Arrêt du 23 septembre 2003
Cour de cassation pénale

MM. et Mme les Juges Schneider, Président,
Wiprächtiger, Kolly, Karlen et Brahier Franchetti, Juge suppléante.
Greffier: M. Denys.

X. ________,
recourant, représenté par Me Pierre-Olivier Wellauer, avocat, Bel-Air
Métropole 1, case postale 2160,
1002 Lausanne,

contre

Ministère public du canton de Vaud,
rue de l'Université 24, case postale, 1014 Lausanne.

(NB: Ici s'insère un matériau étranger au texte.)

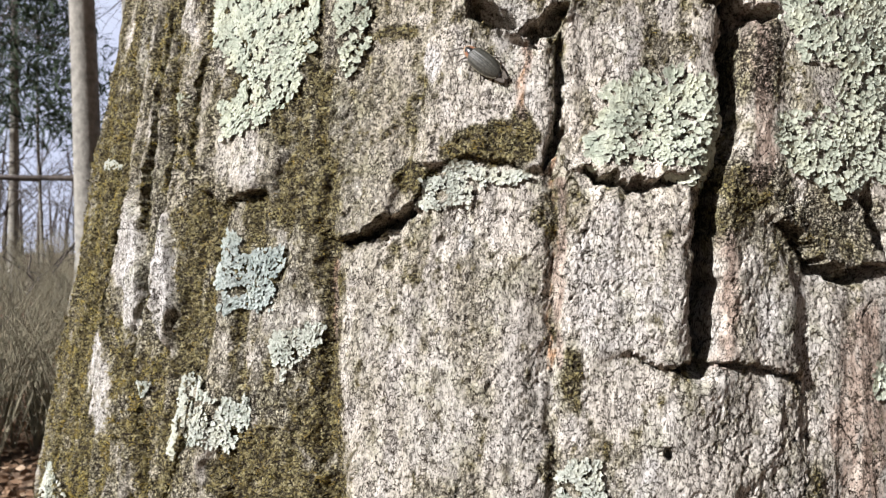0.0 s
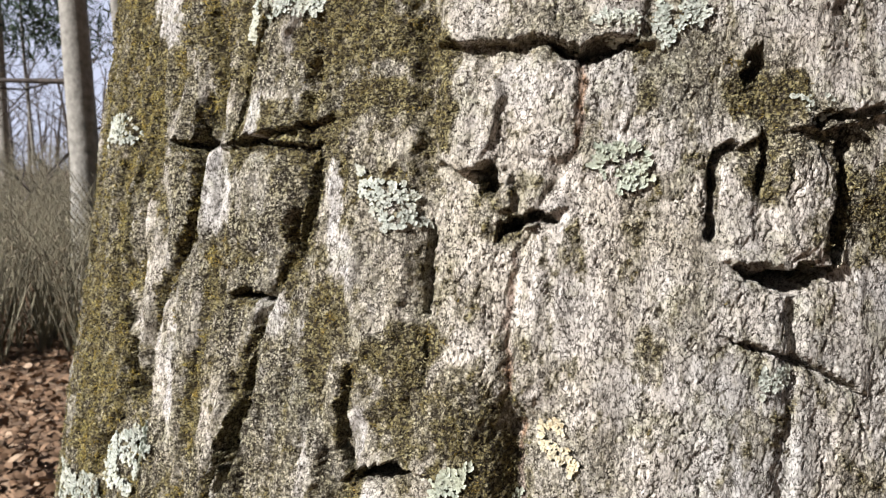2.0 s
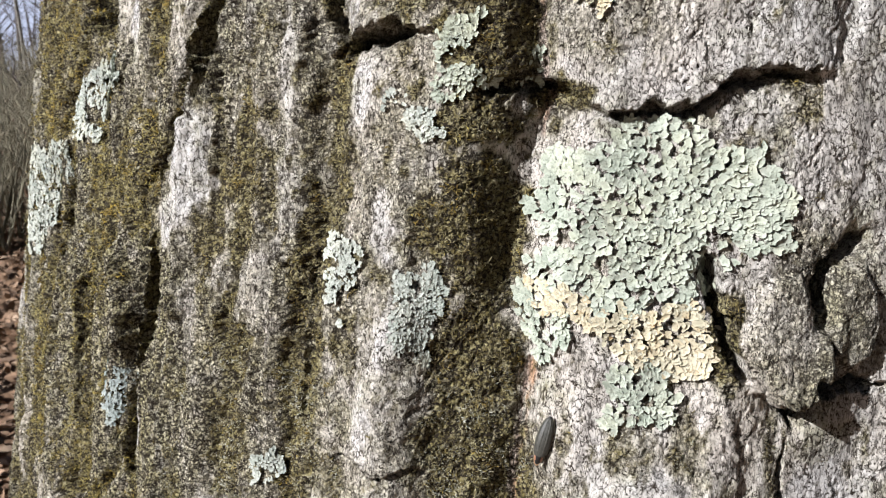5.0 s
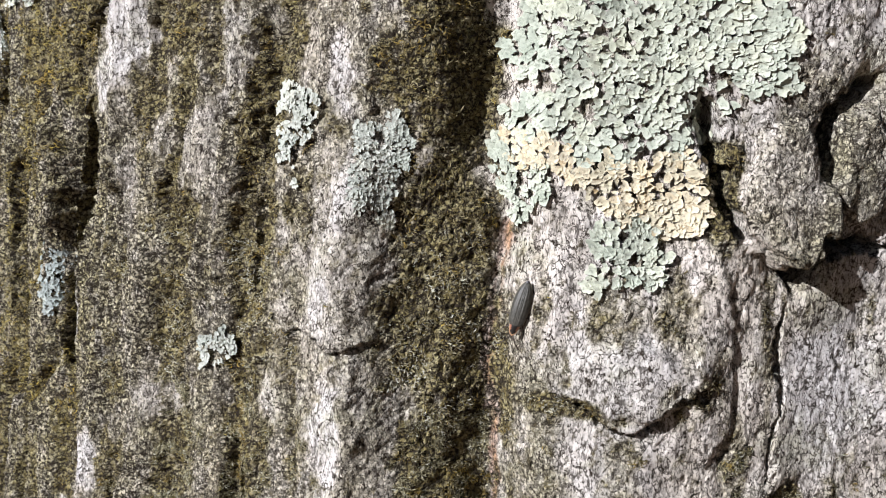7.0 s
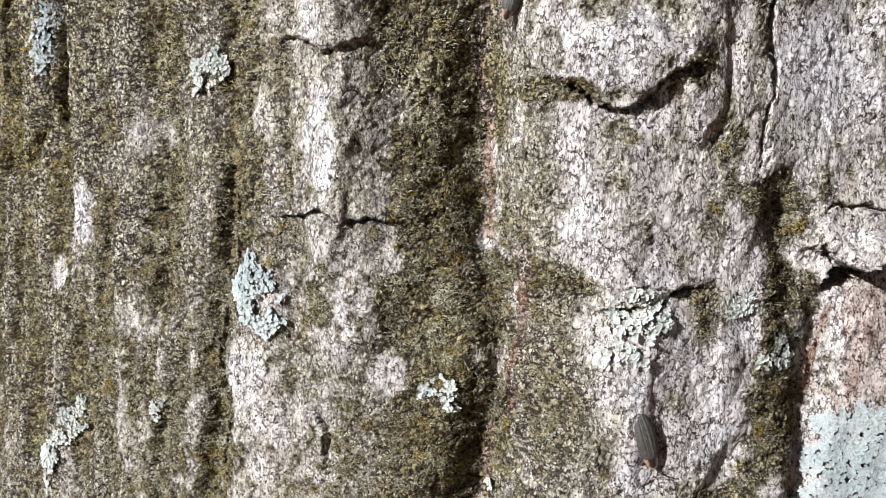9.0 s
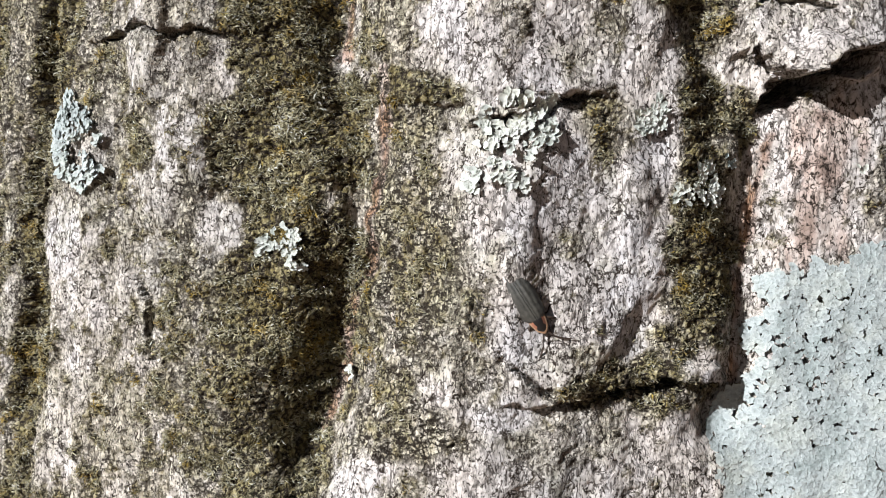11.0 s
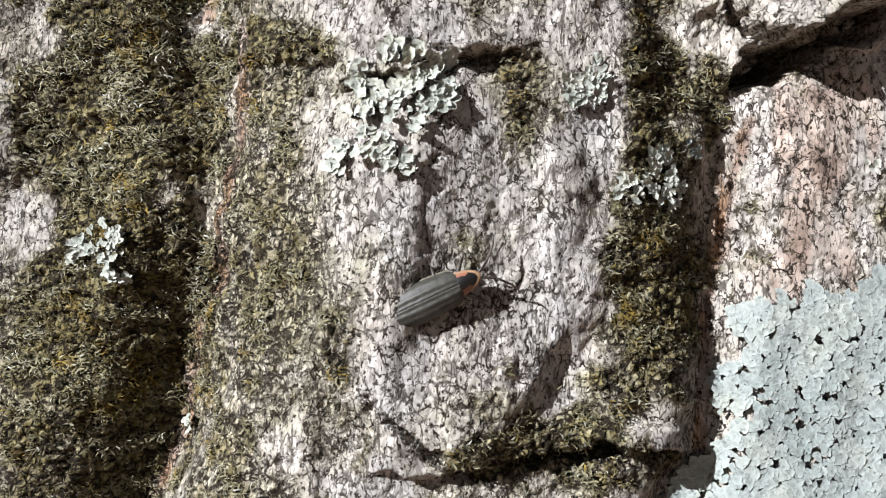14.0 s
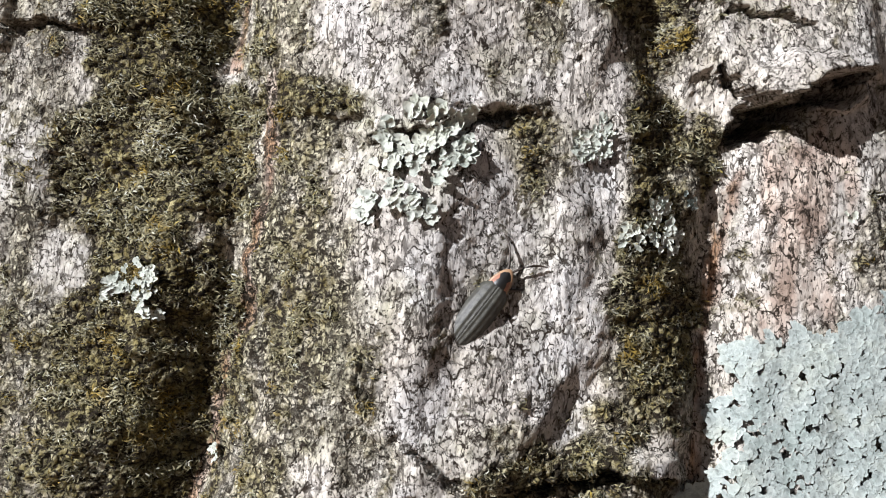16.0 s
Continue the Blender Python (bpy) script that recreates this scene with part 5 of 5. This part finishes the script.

Blanchiment d'argent qualifié (art. 305bis ch. 2 let. a CP),

pourvoi en nullité contre l'arrêt du Tribunal cantonal vaudois, Cour de
cassation pénale, du 25 octobre 2002.

Faits:

A.
Par jugement du 3 juillet 2002, le Tribunal correctionnel de l'arrondissement
de Lausanne a condamné X.________, pour blanchiment d'argent qualifié, à
douze mois d'emprisonnement avec sursis durant deux ans, et à une amende de
3'000 francs, avec délai de radiation de deux ans. Il en ressort notamment
les éléments suivants:
A.aX.________, né en 1931, a travaillé depuis 1966 dans le secteur du service
de limousines pour une clientèle fortunée. Dès 1981, il a mené son activité
dans la région zurichoise. Il parle parfaitement le romanche, l'allemand, le
français, l'anglais, l'espagnol et l'italien.  Sa situation financière au
début des années 1990 est restée floue.

A.b Dans le cadre de son activité de chauffeur/interprète, X.________ a
établi dès le début des années 1980 des relations étroites avec des membres
du cartel de Medellin, devenant l'ami de plusieurs proches de A.________ et
de la famille de B.________, principal associé de A.________. Il est devenu
l'homme de confiance de ces deux familles. Il a également entretenu des liens
avec C.________ et son clan, dont D.________ et son gendre, E.________.
C.________ avait le contrôle du cartel de la côte nord de la Colombie.
Interpellé par les autorités américaines au début 1992, D.________ a négocié
sa liberté contre une collaboration avec la justice; il a admis se livrer au
trafic de stupéfiants et a déclaré que la totalité de ses revenus provenait
de cette activité; il a reconnu agir pour une organisation criminelle
derrière laquelle apparaissaient des trafiquants de haut niveau, tel
C.________; son rôle consistait à introduire aux Etats-Unis d'Amérique de la
cocaïne par bateau des Bahamas en Floride, à collecter et blanchir le produit
de cette drogue. X.________ a fait la connaissance de D.________ en 1985 par
l'entremise du dénommé F.________, à qui l'avait présenté G.________,
trafiquant arrêté à Miami pour l'importation de 42,5 tonnes de marijuana.
E.________ a également choisi de collaborer avec les autorités américaines.
Il a admis sa participation à un réseau de trafiquants sévissant entre les
Bahamas et les Etats-Unis d'Amérique dans l'importation de drogue provenant
de Colombie.

A.c Les 28 avril et 8 mai 1992, X.________ a loué, sur les instructions de
D.________, mais en son nom et avec une procuration en faveur de E.________,
deux coffres dans des banques zurichoises. Le but était d'y déposer de
l'argent en attente et d'y dissimuler des papiers compromettants pour le
compte de D.________. X.________ a reconnu lors de l'enquête que de l'argent
liquide transitait par les coffres. Il résulte par ailleurs d'une
conversation téléphonique qu'il savait que de faux papiers y étaient déposés.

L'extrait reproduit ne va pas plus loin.